Wednesday, August 10, 2011

Buying pins

Last week José knocked on my door and introduced himself. He's a farmer in one of the small communities that are part of the Suchitoto municipality, a former guerrillero and a man with eight children. One of those children, his son Geovany, had been hit by a car in June, and was in Zacamil hospital in San Salvador after being concussed and breaking both legs and an arm. José came to see me, on Sister Peggy's suggestion, because his son's legs needed to be pinned surgically and that could only happen if the family came up with $800 for the pins and rods.
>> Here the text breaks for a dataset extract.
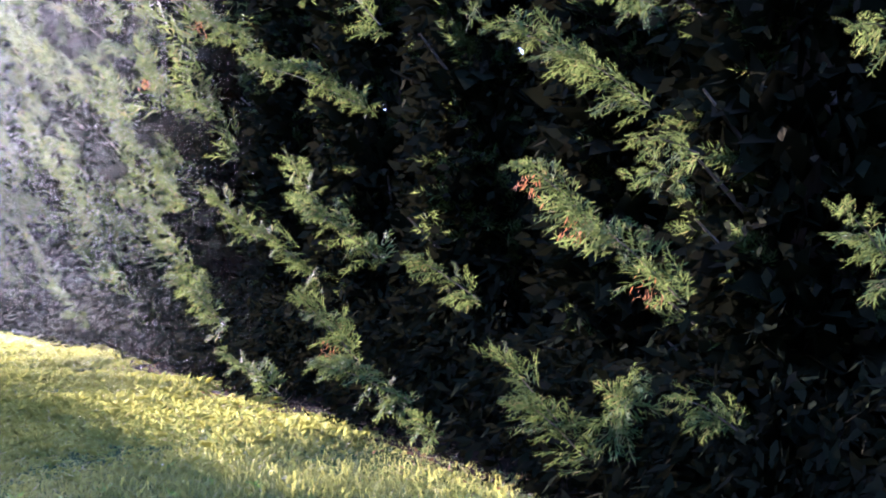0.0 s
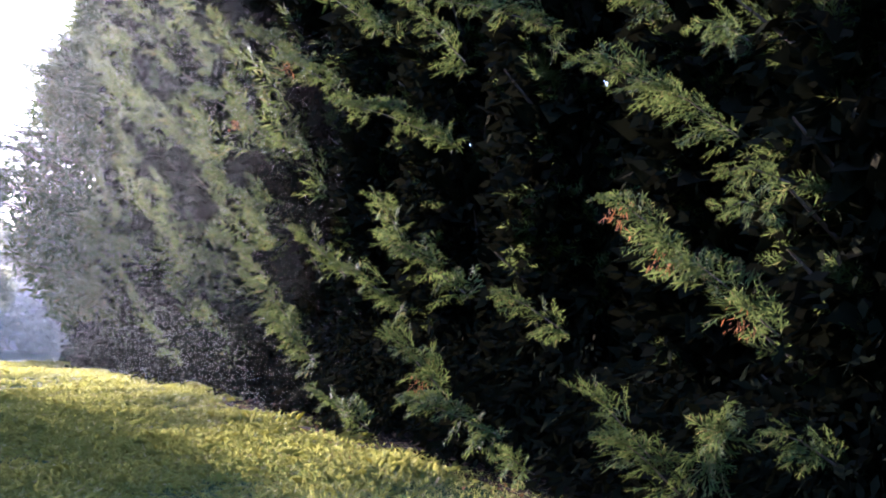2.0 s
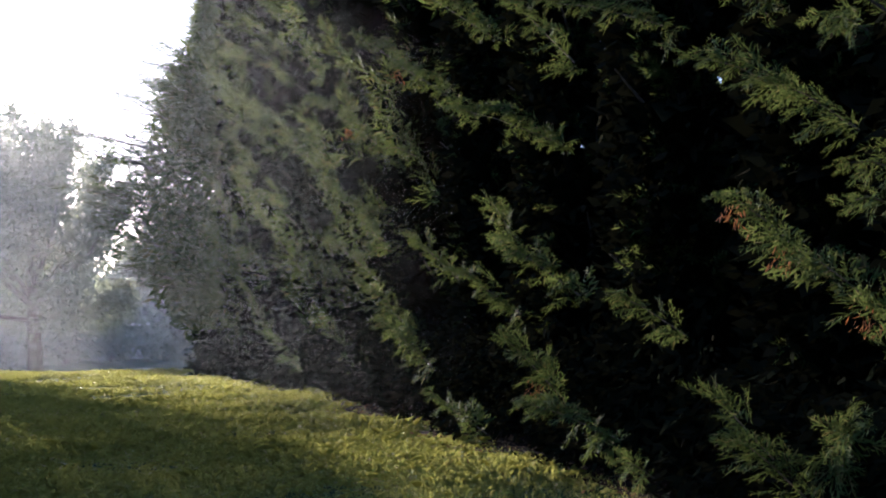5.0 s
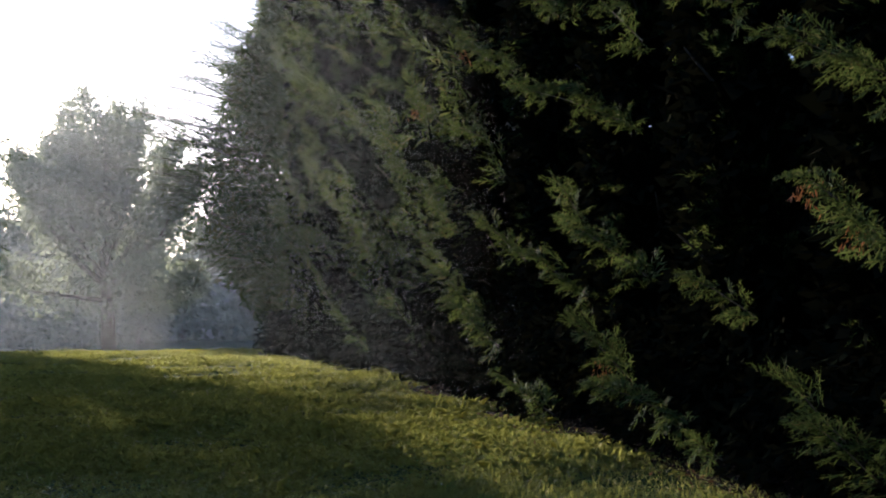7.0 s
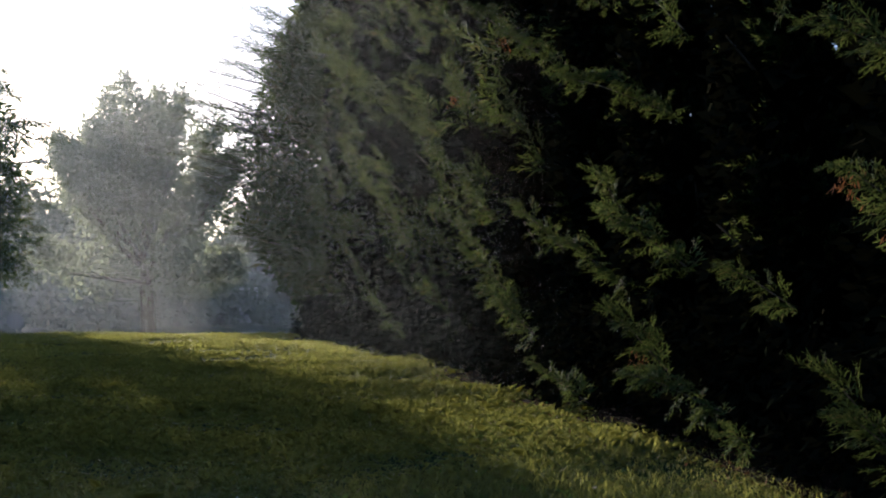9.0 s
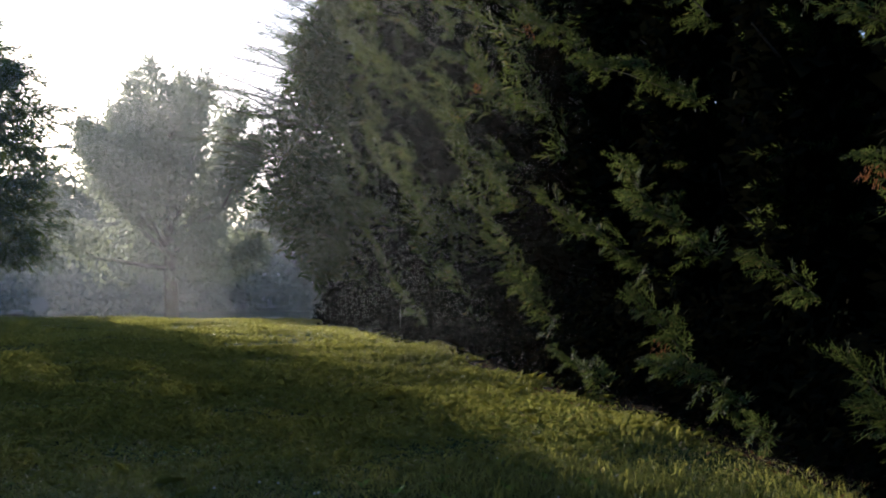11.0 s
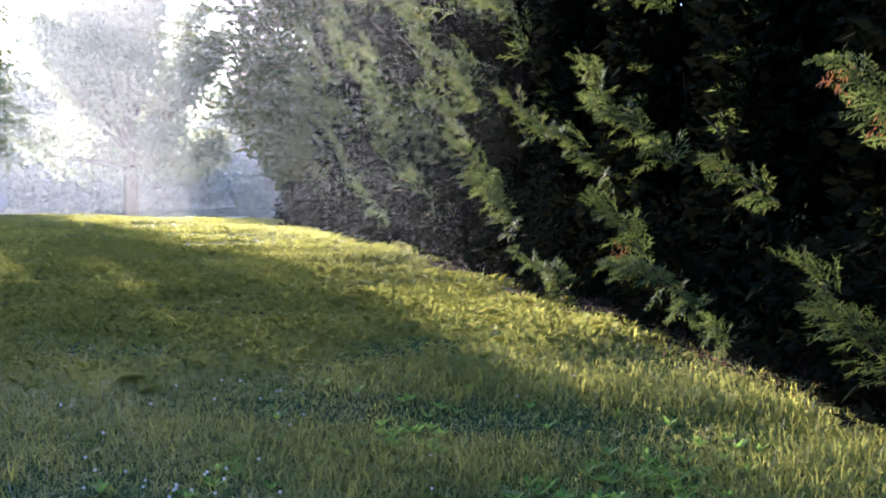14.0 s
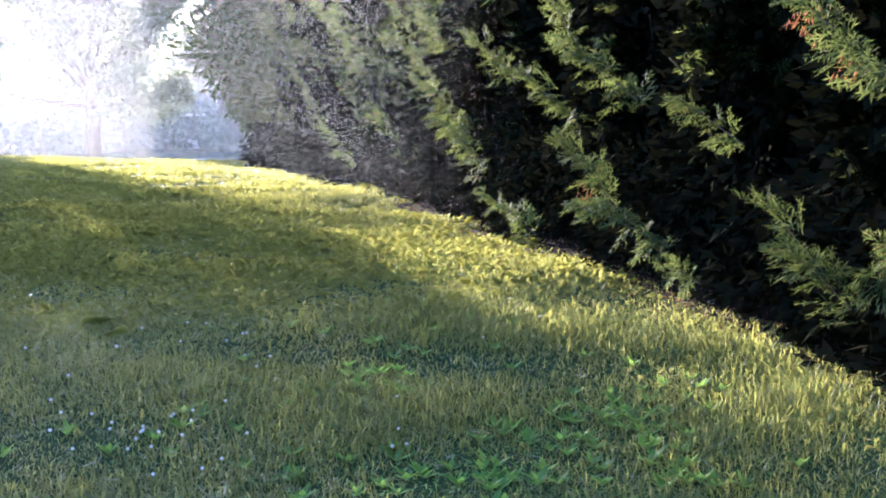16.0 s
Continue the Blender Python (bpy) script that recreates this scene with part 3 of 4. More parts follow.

This is a story I've become all too familiar with here: good hospital care and surgery is available without cost, but if healing requires any kind of medical equipment - a heart valve, interocular lenses, surgical pins, special tests, medication the hospital doesn't stock - the family will have to try to find the resources to buy what's needed. For poor families in El Salvador, like José's family, that's often completely impossible.

We were able to help José and Geovany, thanks to some generous donors, so yesterday José and I drove into the capital to make the purchase from Sistemas Biomedicas. We found the address without too much difficulty, but no one answered the doorbell in an office building that was far from the city center. Finally a man came along and explained that the company had moved down into the San Salvador medical center. He called for the address and gave us excellent and clear directions to 124 Boulevard Dr. Hector Silva. Following his directions, we found a likely street, but the street proclaimed that its name was Avenida Maria Elena. And we didn't see #124 anywhere. I drove to the Archdiocese of San Salvador office, not far away, to ask my friends there for some help. They looked up the street on the internet and gave me directions to, yes, the street apparently named Avenida Maria Elena. So we tried again, and this time we rang the bell at the building that seemed most likely to be #124, though it lacked a number, and yes, it was the new home of Sistemas Biomedicas, and yes, they could sell us the rods and pins.

Then we went to visit Geovany in the hospital, and I hoped to take a photo, but that turned out to be against hospital rules. I'll hope to include his photo when he's out of the hospital, working through his physical therapy to get back on his feet. Meanwhile, I'm glad we can help make his recovery possible, and I'm glad to know that Avenida Maria Elena really is Boulevard Dr. Hector Silva.